A Canadian corporation is wholly owned by a trust, which is a discretionary trust, so that s. 256(7)(i) does not apply to changes in its trustees. CRA indicated that although the determination of which trustee or group of trustees controls a corporation held by the trust is a question of fact, it considers there to be a rebuttable presumption that all of the trustees constitute a group that controls the corporation - so that there would be an acquisition of control, for example, if the trust deed required trustee decisions to be made by a majority of the three trustees, and one of their number was replaced by an unrelated trustee.

However, where the replacement trustee is a related person, s. 256(7)(a)(i)(A) may apply to deem there to be no acquisition of control. An example would be where there is a trust with two trustees, who are required by the trust deed to make their decisions unanimously, and one of them resigns and is concurrently replaced by an individual related to him or her.

Neal Armstrong. Summaries of 15 June 2022 STEP Roundtable, Q.6 under s. 251.2(2)(a) and s. 256(7)(a)(i)(A).

CRA finds that a CCPC not entitled to the SBD and with more than 5 employees receives the regular corporate rate on its rental income

Opco, which is a CCPC that has exceeded the $15 million “taxable capital employed in Canada” threshold such that the small business deduction is unavailable, employs more than 5 full-time employees in its sole business (the “Business”), which is the rental in Canada of real property. Rather than ducking the question of whether Opco’s income would be treated as aggregate investment income (AII) rather than active business income, by treating it as a question of fact, CRA stated:

As the Business has more than 5 full-time employees throughout its tax year, it is not a specified investment business and Opco’s income is from an active business.

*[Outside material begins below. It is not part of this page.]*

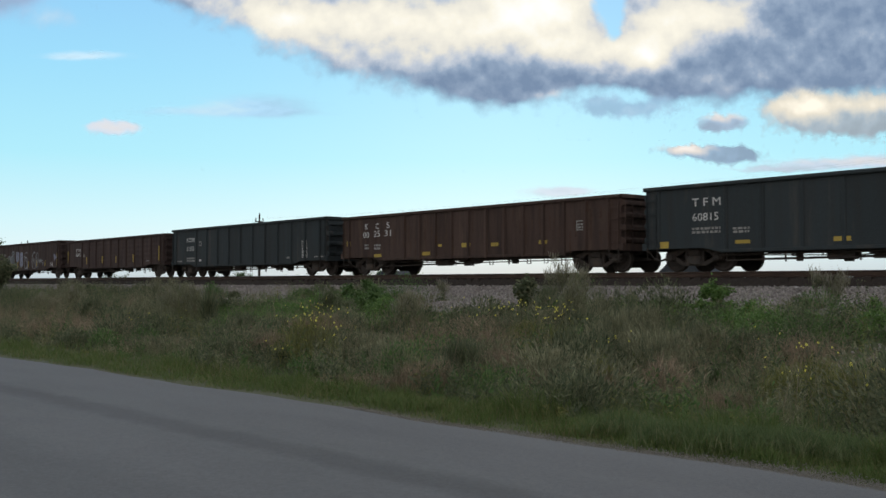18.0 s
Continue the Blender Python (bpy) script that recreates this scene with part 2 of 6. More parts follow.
# ---- mesh building ----
class Shape:
    """Vertices and faces of one mesh."""

    def __init__(self):
        self.v, self.f = [], []

    def add(self, vs, fs):
        n = len(self.v)
        self.v.extend(vs)
        self.f.extend(tuple(i + n for i in f) for f in fs)
        return self

    def box(self, x0, x1, y0, y1, z0, z1, c=0.0):
        """A box; c chamfers its long edges along x."""
        if c:
            ring = [(y0 + c, z0), (y1 - c, z0), (y1, z0 + c), (y1, z1 - c), (y1 - c, z1), (y0 + c, z1), (y0, z1 - c), (y0, z0 + c)]
            return self.extrude_x(ring, x0, x1)
        vs = [(x, y, z) for x in (x0, x1) for y in (y0, y1) for z in (z0, z1)]
        return self.add(vs, [(0, 1, 3, 2), (4, 6, 7, 5), (0, 4, 5, 1), (2, 3, 7, 6), (0, 2, 6, 4), (1, 5, 7, 3)])

    def extrude_x(self, ring, x0, x1, caps=True):
        n = len(ring)
        vs = [(x0, y, z) for y, z in ring] + [(x1, y, z) for y, z in ring]
        fs = [(i, (i + 1) % n, n + (i + 1) % n, n + i) for i in range(n)]
        if caps:
            fs += [tuple(range(n - 1, -1, -1)), tuple(range(n, 2 * n))]
        return self.add(vs, fs)

    def extrude_y(self, ring, y0, y1):
        n = len(ring)
        vs = [(x, y0, z) for x, z in ring] + [(x, y1, z) for x, z in ring]
        fs = [(i, n + i, n + (i + 1) % n, (i + 1) % n) for i in range(n)] + [tuple(range(n)), tuple(range(2 * n - 1, n - 1, -1))]
        return self.add(vs, fs)

    def loft(self, rings):
        """Rings of equal count, joined end to end and capped."""
        n = len(rings[0])
        vs = [p for ring in rings for p in ring]
        fs = [(k * n + i, k * n + (i + 1) % n, (k + 1) * n + (i + 1) % n, (k + 1) * n + i) for k in range(len(rings) - 1) for i in range(n)]
        fs += [tuple(range(n - 1, -1, -1)), tuple(range((len(rings) - 1) * n, len(rings) * n))]
        return self.add(vs, fs)

    def rod(self, a, b, r, n=6, r2=None):
        a, b = Vector(a), Vector(b)
        d = (b - a).normalized()
        u = d.orthogonal().normalized()
        w = d.cross(u)
        ring = [math.tau * i / n for i in range(n)]
        return self.loft([[tuple(p + (u * math.cos(q) + w * math.sin(q)) * rr) for q in ring] for p, rr in ((a, r), (b, r if r2 is None else r2))])

    def path(self, pts, r, n=6):
        """A bent round bar through the points, as one body."""
        p, rings, u = [Vector(q) for q in pts], [], None
        for i, q in enumerate(p):
            d = (p[min(i + 1, len(p) - 1)] - p[max(i - 1, 0)]).normalized()
            u = d.orthogonal() if u is None else u - d * u.dot(d)
            u = (u if u.length > 0.1 else d.orthogonal()).normalized()
            w = d.cross(u)
            rings.append([tuple(q + (u * math.cos(math.tau * j / n) + w * math.sin(math.tau * j / n)) * r) for j in range(n)])
        return self.loft(rings)

    def disc_y(self, x, z, radii, n=24):
        """A turned body about an axis along y: (y, radius) pairs."""
        return self.loft([[(x + r * math.cos(math.tau * i / n), y, z + r * math.sin(math.tau * i / n)) for i in range(n)] for y, r in radii])

    def mesh(self, name, material, smooth=False):
        me = bpy.data.meshes.new(name)
        me.from_pydata(self.v, [], self.f)
        bm = bmesh.new()
        bm.from_mesh(me)
        bmesh.ops.recalc_face_normals(bm, faces=bm.faces)
        bm.to_mesh(me)
        bm.free()
        if smooth:
            for p in me.polygons:
                p.use_smooth = True
            me.set_sharp_from_angle(angle=radians(35))
        me.materials.append(material)
        return me


def part(name, shape, material, parent=None, label="", smooth=False, at=None):
    """Links a Shape or a mesh as ONE mesh object under a thing or a part."""
    me = shape.mesh(name, material, smooth) if isinstance(shape, Shape) else shape
    ob = new(name, me)
    ob.parent = parent
    if at is not None:
        ob.matrix_local = at
    if label:
        ob["label"] = label
    return ob


def thing(name, label, category, group="", at=None, kind=""):
    ob = tagged(new(name), label, category, group, kind)
    ob.empty_display_size = 0.3
    if at is not None:
        ob.matrix_world = at
    return ob


# ---- ground, road, track ----
TRACK_Y, RAIL_Z = 28.25, 1.95
ROAD_TURN = -0.044           # the road draws slightly nearer to the track towards the east


def road_edge(x):
    return 8.0 + 0.044 * x + 0.06 * math.sin(x * 0.9) + 0.04 * math.sin(x * 2.3 + 1)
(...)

Accordingly, all of its income would be treated as “full rate taxable income” as defined in s. 123.4(1) that would be subject to federal tax at the 15% rate.

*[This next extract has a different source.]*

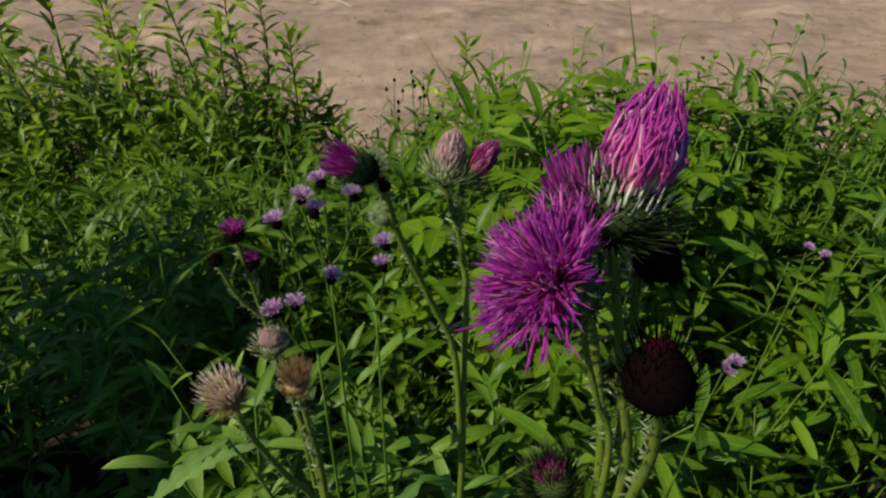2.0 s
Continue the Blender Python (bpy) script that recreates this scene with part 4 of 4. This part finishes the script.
def single_florets(body, base, axis, count, length, g):
    """The florets of a large open head, one by one, fanned out round the axis."""
    a, b, c = side_frame(axis)
    for i in range(count):
        u = math.sqrt((i + 0.5) / count)
        ang = 0.02 + 1.30 * u + g.normal(0, 0.10)
        turn = i * 2.39996 + g.normal(0, 0.2)
        out = a * math.cos(turn) + b * math.sin(turn)
        way = unit(c * math.cos(ang) + out * math.sin(ang))
        m = Vector(way).to_track_quat("Z", "Y").to_matrix().to_4x4()
        size = length * g.uniform(0.78, 1.02) * (0.84 + 0.16 * u if u < 0.9 else g.uniform(0.75, 1.15))
        m = Matrix.Translation(Vector(np.asarray(base) + out * 0.17 * length * u)) @ m @ Matrix.Rotation(g.uniform(0, 6.28), 4, "Z") @ Matrix.Diagonal((size, size, size, 1))
        part("floret", FLORETS[i % 6], body, m=m)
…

Neal Armstrong. Summary of 2 June 2022 External T.I. 2019-0828381E5 under s. 123.4(1) - full rate taxable income- (b).

CRA treats somewhat-discretionary note interest as being interest for Part XIII exemption purposes

CRA ruled that “interest” paid by a resident corporation (Aco) on subordinated notes would not be subject to Part XIII tax based on the exemption from Part XIII tax for non-participating interest paid to arm’s-length recipients, but with the ruling letter stating under “Additional Information” that the interest would not be deductible under s. 20(1)(c) (or s. 9) in computing Aco’s income. Equity-like features of the notes included that:

  • they were subject to the right of Aco in its discretion, with prior notice to the holders, to cancel any interest that would otherwise be payable on any due date; however, in such event, Aco would be precluded from declaring dividends or repurchasing shares until interest payments resumed;
  • failure to make a payment on the Notes when due (including any interest, whether as a result of cancellation or otherwise) would not trigger an event of default thereunder;
  • they had no scheduled maturity or redemption date, so that ACo was not required to make any repayment of the principal except upon an event of default (principally, bankruptcy or insolvency).

Although the CRA summary is cryptic, the analysis might have been that there was no “legal obligation to pay interest” as required under s. 20(1)(c) in light of the first two points above, but that the interest on the Notes was still “interest” for Part XIII purposes. 2016-0649061R3 and 2017-0732001R3 are similar.

Neal Armstrong. Summary of 2020 Ruling 2020-0854741R3 under s. 212(1)(b).